- **DATA LISTING**:
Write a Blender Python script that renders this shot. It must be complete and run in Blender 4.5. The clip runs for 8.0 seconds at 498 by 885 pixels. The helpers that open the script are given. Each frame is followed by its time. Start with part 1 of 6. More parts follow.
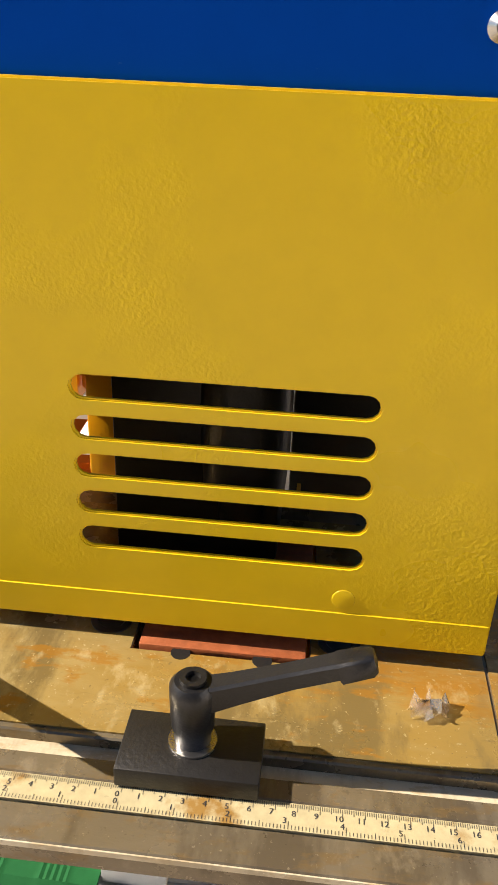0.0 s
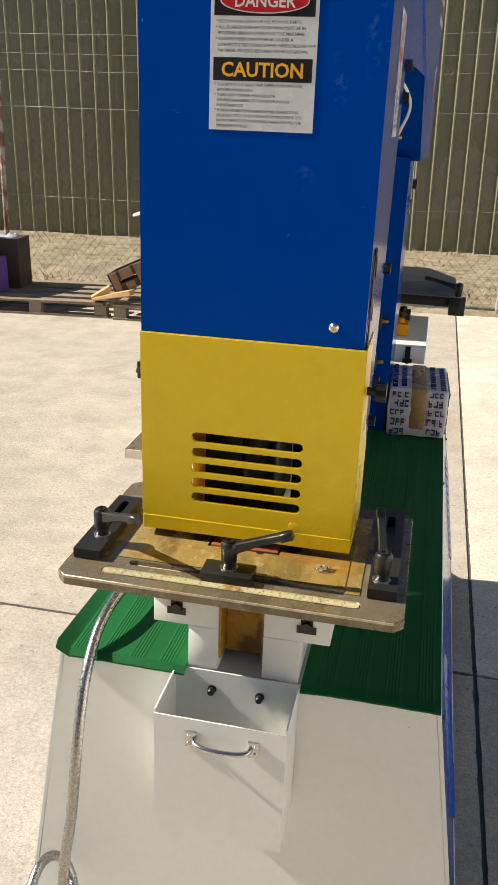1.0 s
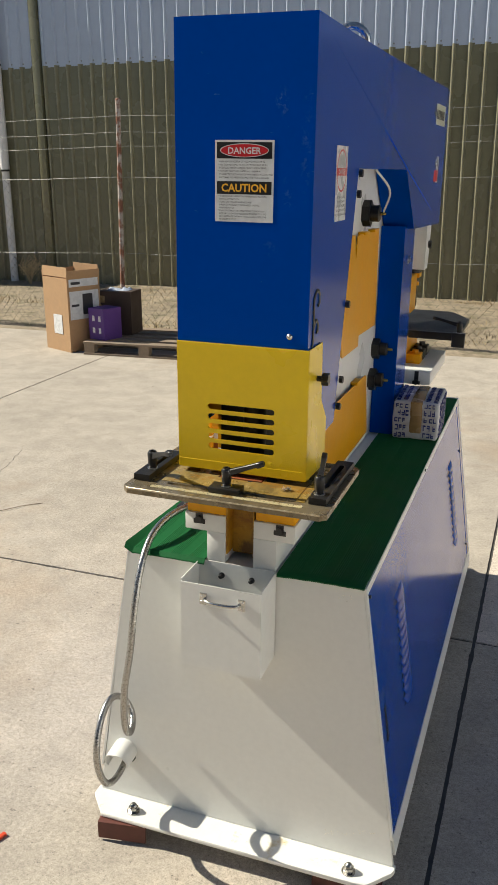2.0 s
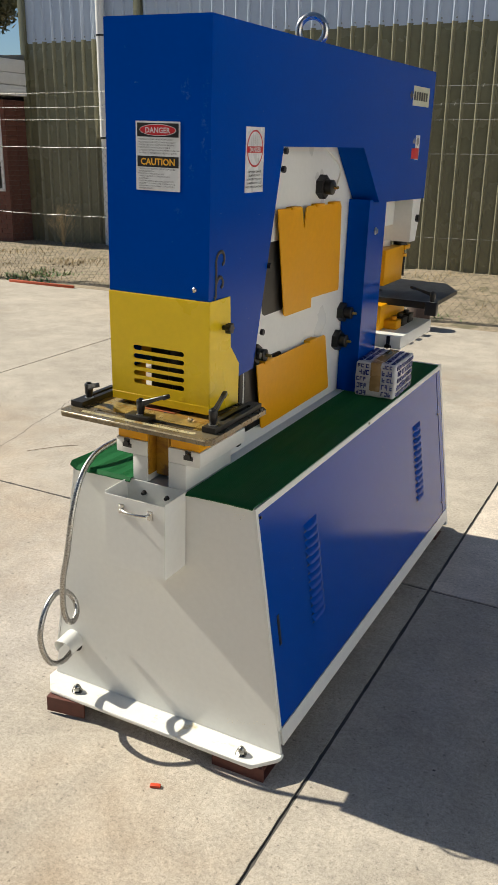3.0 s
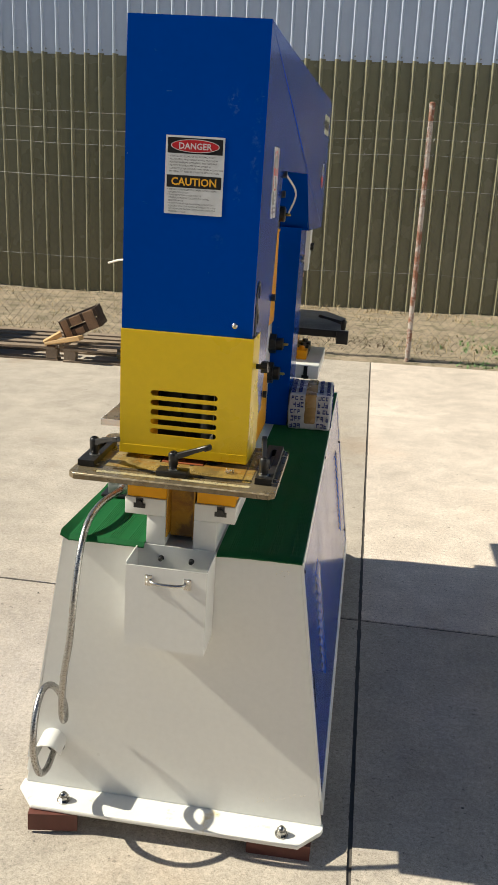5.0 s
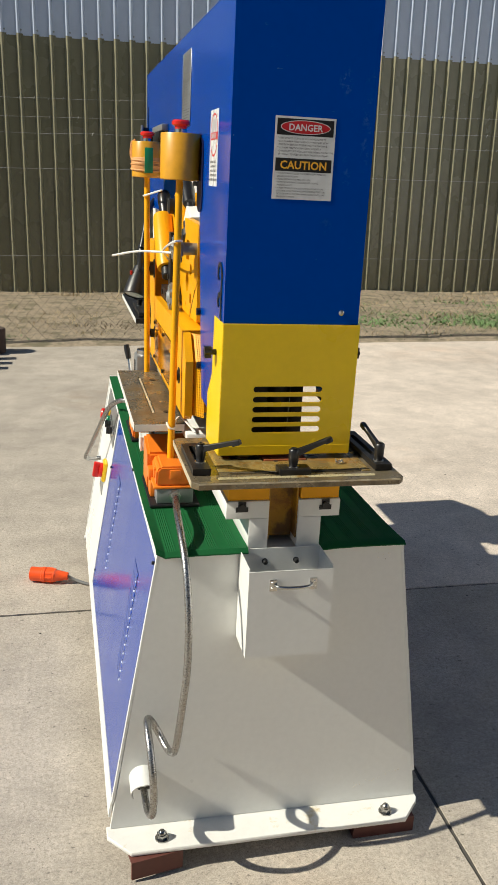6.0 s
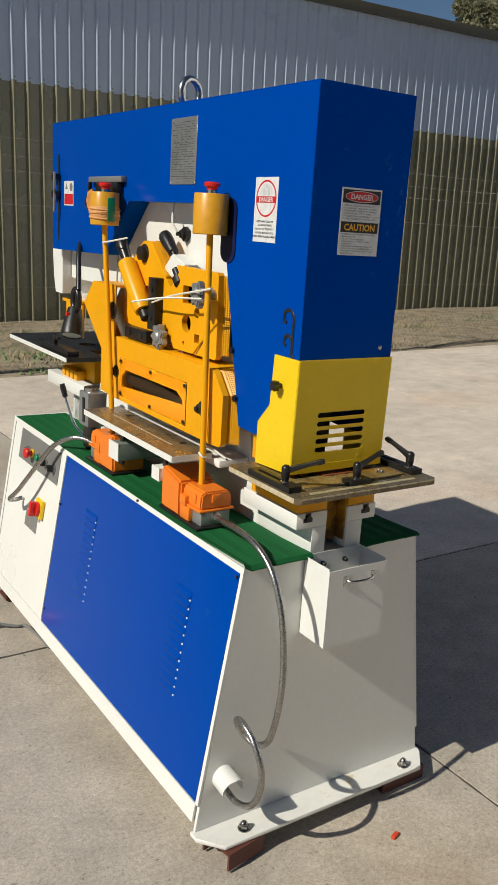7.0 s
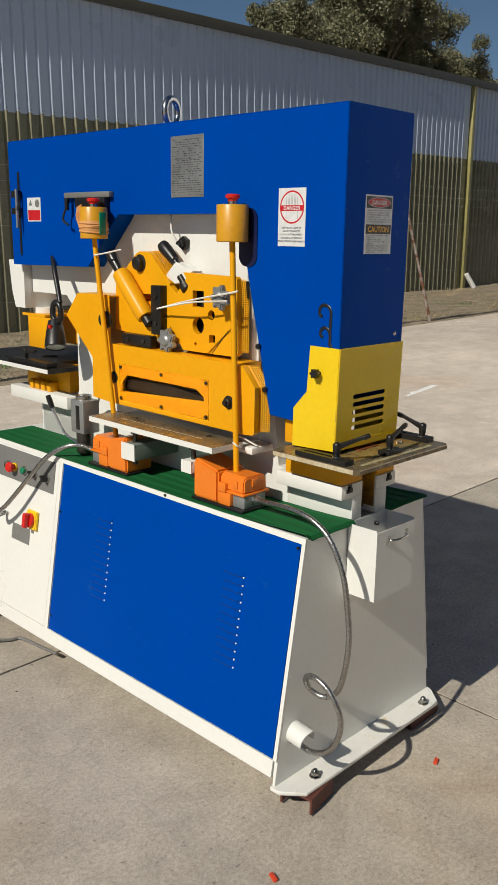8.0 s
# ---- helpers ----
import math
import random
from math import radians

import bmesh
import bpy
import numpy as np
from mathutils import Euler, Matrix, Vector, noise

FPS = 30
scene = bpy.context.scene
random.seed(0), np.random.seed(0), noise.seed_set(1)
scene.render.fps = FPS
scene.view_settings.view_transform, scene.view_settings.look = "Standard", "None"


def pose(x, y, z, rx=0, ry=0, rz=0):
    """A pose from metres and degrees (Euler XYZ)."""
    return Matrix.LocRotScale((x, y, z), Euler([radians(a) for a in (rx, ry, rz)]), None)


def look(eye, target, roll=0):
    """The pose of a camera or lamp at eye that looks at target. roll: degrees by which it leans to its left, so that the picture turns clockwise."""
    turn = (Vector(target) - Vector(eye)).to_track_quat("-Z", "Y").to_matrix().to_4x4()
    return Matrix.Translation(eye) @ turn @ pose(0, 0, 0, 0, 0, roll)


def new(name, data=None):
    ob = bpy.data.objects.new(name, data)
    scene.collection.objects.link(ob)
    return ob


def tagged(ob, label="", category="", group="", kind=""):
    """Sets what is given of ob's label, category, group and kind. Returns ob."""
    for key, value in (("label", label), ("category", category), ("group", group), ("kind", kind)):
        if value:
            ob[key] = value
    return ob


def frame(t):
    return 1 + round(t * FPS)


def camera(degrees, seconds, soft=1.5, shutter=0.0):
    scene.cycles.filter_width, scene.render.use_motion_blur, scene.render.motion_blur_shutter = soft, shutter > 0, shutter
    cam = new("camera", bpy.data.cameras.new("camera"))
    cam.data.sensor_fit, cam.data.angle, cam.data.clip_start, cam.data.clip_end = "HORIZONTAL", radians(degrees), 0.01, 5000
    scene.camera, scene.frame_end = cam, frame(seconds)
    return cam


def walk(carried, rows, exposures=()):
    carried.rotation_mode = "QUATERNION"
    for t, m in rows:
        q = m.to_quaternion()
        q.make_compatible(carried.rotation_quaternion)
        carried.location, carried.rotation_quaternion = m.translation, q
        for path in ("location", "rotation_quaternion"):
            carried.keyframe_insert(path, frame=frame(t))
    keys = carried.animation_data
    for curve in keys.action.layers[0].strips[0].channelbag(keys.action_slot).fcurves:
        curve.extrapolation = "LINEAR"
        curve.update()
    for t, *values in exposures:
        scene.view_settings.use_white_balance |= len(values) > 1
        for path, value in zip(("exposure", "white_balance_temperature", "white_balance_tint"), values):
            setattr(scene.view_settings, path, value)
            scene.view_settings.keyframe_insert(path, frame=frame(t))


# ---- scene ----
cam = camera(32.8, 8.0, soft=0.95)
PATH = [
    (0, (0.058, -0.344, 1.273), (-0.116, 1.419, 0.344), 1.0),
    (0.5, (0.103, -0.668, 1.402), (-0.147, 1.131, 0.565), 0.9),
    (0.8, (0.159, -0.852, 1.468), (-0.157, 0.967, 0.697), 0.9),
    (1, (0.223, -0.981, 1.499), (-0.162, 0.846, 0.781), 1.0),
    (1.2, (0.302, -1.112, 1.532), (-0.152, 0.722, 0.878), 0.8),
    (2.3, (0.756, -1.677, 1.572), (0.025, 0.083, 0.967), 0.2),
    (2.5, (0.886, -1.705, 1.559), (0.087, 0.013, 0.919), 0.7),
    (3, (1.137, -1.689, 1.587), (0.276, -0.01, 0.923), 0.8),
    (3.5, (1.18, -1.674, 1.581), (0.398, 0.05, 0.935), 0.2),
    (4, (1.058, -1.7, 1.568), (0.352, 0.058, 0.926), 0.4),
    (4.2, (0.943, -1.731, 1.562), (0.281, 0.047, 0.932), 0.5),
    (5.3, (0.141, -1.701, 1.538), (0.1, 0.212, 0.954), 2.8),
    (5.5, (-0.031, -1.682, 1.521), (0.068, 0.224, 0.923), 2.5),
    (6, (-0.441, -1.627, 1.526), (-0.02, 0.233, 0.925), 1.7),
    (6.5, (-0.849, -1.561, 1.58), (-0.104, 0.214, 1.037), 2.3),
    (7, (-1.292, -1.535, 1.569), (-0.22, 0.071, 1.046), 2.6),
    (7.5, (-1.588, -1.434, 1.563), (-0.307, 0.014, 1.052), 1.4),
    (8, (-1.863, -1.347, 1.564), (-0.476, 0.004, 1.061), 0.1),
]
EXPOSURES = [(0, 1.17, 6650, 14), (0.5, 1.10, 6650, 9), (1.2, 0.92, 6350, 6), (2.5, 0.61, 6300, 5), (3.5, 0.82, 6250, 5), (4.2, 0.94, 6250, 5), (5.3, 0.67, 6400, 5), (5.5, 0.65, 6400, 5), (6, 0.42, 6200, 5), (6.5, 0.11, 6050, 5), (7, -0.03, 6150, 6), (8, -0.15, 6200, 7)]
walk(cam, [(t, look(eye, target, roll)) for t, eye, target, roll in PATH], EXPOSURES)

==

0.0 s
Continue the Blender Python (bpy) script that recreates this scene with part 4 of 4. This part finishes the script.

- **THE EXERCISE**: Extract exactly and only the span of lines that begins at the line containing "ob = bpy.data.objects.new(name, data)" and ends at the line containing "for path in".

- **WRITTEN SOLUTION**:
    ob = bpy.data.objects.new(name, data)
    scene.collection.objects.link(ob)
    return ob


def tagged(ob, label="", category="", group="", kind=""):
    """Sets what is given of ob's label, category, group and kind. Returns ob."""
    for key, value in (("label", label), ("category", category), ("group", group), ("kind", kind)):
        if value:
            ob[key] = value
    return ob


def frame(t):
    return 1 + round(t * FPS)


def camera(degrees, seconds, soft=1.5, shutter=0.0):
    scene.cycles.filter_width, scene.render.use_motion_blur, scene.render.motion_blur_shutter = soft, shutter > 0, shutter
    cam = new("camera", bpy.data.cameras.new("camera"))
    cam.data.sensor_fit, cam.data.angle, cam.data.clip_start, cam.data.clip_end = "HORIZONTAL", radians(degrees), 0.01, 5000
    scene.camera, scene.frame_end = cam, frame(seconds)
    return cam


def walk(carried, rows, exposures=()):
    carried.rotation_mode = "QUATERNION"
    for t, m in rows:
        q = m.to_quaternion()
        q.make_compatible(carried.rotation_quaternion)
        carried.location, carried.rotation_quaternion = m.translation, q
        for path in ("location", "rotation_quaternion"):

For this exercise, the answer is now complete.